Collected material
+===+

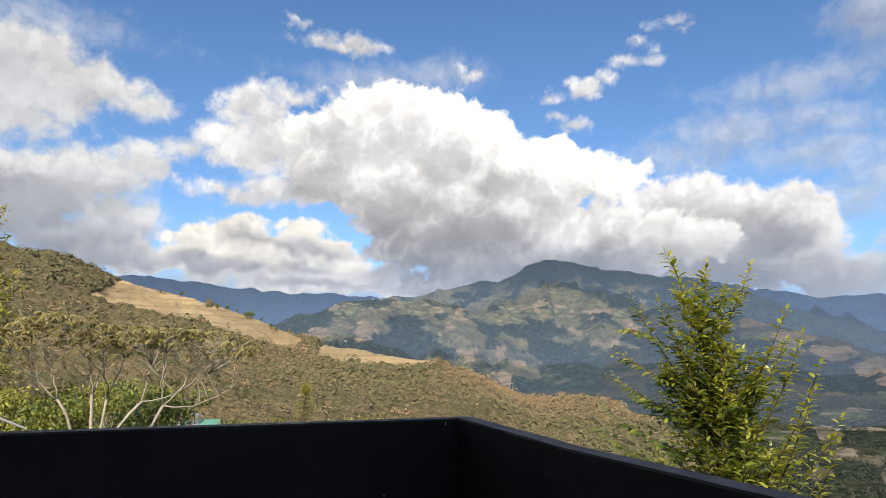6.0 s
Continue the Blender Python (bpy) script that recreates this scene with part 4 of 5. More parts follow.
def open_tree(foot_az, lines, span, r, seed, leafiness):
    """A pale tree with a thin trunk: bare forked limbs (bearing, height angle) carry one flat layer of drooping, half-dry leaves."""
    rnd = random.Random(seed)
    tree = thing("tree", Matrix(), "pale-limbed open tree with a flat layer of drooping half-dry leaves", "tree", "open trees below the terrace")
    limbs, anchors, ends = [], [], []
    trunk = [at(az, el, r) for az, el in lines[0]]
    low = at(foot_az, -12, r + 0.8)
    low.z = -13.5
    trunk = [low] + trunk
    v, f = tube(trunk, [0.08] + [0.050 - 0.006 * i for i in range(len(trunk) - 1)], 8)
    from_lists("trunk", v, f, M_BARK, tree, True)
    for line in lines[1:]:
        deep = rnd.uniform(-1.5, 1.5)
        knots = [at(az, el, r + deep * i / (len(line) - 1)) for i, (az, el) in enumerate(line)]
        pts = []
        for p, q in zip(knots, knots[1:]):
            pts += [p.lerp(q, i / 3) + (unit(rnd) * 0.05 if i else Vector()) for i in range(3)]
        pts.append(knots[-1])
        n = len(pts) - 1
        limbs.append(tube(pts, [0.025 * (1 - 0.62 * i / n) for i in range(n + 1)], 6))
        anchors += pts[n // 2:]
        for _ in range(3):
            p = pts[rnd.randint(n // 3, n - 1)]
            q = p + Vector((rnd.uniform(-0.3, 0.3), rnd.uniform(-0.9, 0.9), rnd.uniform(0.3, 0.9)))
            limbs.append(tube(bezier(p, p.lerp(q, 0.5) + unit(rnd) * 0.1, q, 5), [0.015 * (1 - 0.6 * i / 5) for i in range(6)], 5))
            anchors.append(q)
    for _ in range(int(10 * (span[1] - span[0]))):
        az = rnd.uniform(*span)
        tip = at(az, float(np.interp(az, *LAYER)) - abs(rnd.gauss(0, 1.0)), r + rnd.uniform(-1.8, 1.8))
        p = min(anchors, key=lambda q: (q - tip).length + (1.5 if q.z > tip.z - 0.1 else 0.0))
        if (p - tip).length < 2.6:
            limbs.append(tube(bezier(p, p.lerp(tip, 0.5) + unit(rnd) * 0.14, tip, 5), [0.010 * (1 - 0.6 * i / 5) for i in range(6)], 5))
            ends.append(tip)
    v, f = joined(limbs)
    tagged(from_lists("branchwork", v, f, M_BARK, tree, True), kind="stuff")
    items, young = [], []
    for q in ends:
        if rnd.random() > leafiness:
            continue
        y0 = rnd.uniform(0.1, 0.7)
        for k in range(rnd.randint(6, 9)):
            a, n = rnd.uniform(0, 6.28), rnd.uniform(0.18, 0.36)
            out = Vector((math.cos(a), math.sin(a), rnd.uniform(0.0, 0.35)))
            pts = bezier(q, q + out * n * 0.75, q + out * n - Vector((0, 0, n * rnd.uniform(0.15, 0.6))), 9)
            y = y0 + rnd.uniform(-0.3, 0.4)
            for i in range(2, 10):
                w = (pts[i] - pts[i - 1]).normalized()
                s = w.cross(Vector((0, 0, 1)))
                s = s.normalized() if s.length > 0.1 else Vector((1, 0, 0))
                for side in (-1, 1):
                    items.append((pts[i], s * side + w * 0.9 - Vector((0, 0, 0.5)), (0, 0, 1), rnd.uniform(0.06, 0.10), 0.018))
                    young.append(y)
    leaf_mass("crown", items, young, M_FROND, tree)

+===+

Exercise directions
Please write out all of the material above without changing a word, and omit any pictures.

Correct response
6.0 s
Continue the Blender Python (bpy) script that recreates this scene with part 4 of 5. More parts follow.
def open_tree(foot_az, lines, span, r, seed, leafiness):
    """A pale tree with a thin trunk: bare forked limbs (bearing, height angle) carry one flat layer of drooping, half-dry leaves."""
    rnd = random.Random(seed)
    tree = thing("tree", Matrix(), "pale-limbed open tree with a flat layer of drooping half-dry leaves", "tree", "open trees below the terrace")
    limbs, anchors, ends = [], [], []
    trunk = [at(az, el, r) for az, el in lines[0]]
    low = at(foot_az, -12, r + 0.8)
    low.z = -13.5
    trunk = [low] + trunk
    v, f = tube(trunk, [0.08] + [0.050 - 0.006 * i for i in range(len(trunk) - 1)], 8)
    from_lists("trunk", v, f, M_BARK, tree, True)
    for line in lines[1:]:
        deep = rnd.uniform(-1.5, 1.5)
        knots = [at(az, el, r + deep * i / (len(line) - 1)) for i, (az, el) in enumerate(line)]
        pts = []
        for p, q in zip(knots, knots[1:]):
            pts += [p.lerp(q, i / 3) + (unit(rnd) * 0.05 if i else Vector()) for i in range(3)]
        pts.append(knots[-1])
        n = len(pts) - 1
        limbs.append(tube(pts, [0.025 * (1 - 0.62 * i / n) for i in range(n + 1)], 6))
        anchors += pts[n // 2:]
        for _ in range(3):
            p = pts[rnd.randint(n // 3, n - 1)]
            q = p + Vector((rnd.uniform(-0.3, 0.3), rnd.uniform(-0.9, 0.9), rnd.uniform(0.3, 0.9)))
            limbs.append(tube(bezier(p, p.lerp(q, 0.5) + unit(rnd) * 0.1, q, 5), [0.015 * (1 - 0.6 * i / 5) for i in range(6)], 5))
            anchors.append(q)
    for _ in range(int(10 * (span[1] - span[0]))):
        az = rnd.uniform(*span)
        tip = at(az, float(np.interp(az, *LAYER)) - abs(rnd.gauss(0, 1.0)), r + rnd.uniform(-1.8, 1.8))
        p = min(anchors, key=lambda q: (q - tip).length + (1.5 if q.z > tip.z - 0.1 else 0.0))
        if (p - tip).length < 2.6:
            limbs.append(tube(bezier(p, p.lerp(tip, 0.5) + unit(rnd) * 0.14, tip, 5), [0.010 * (1 - 0.6 * i / 5) for i in range(6)], 5))
            ends.append(tip)
    v, f = joined(limbs)
    tagged(from_lists("branchwork", v, f, M_BARK, tree, True), kind="stuff")
    items, young = [], []
    for q in ends:
        if rnd.random() > leafiness:
            continue
        y0 = rnd.uniform(0.1, 0.7)
        for k in range(rnd.randint(6, 9)):
            a, n = rnd.uniform(0, 6.28), rnd.uniform(0.18, 0.36)
            out = Vector((math.cos(a), math.sin(a), rnd.uniform(0.0, 0.35)))
            pts = bezier(q, q + out * n * 0.75, q + out * n - Vector((0, 0, n * rnd.uniform(0.15, 0.6))), 9)
            y = y0 + rnd.uniform(-0.3, 0.4)
            for i in range(2, 10):
                w = (pts[i] - pts[i - 1]).normalized()
                s = w.cross(Vector((0, 0, 1)))
                s = s.normalized() if s.length > 0.1 else Vector((1, 0, 0))
                for side in (-1, 1):
                    items.append((pts[i], s * side + w * 0.9 - Vector((0, 0, 0.5)), (0, 0, 1), rnd.uniform(0.06, 0.10), 0.018))
                    young.append(y)
    leaf_mass("crown", items, young, M_FROND, tree)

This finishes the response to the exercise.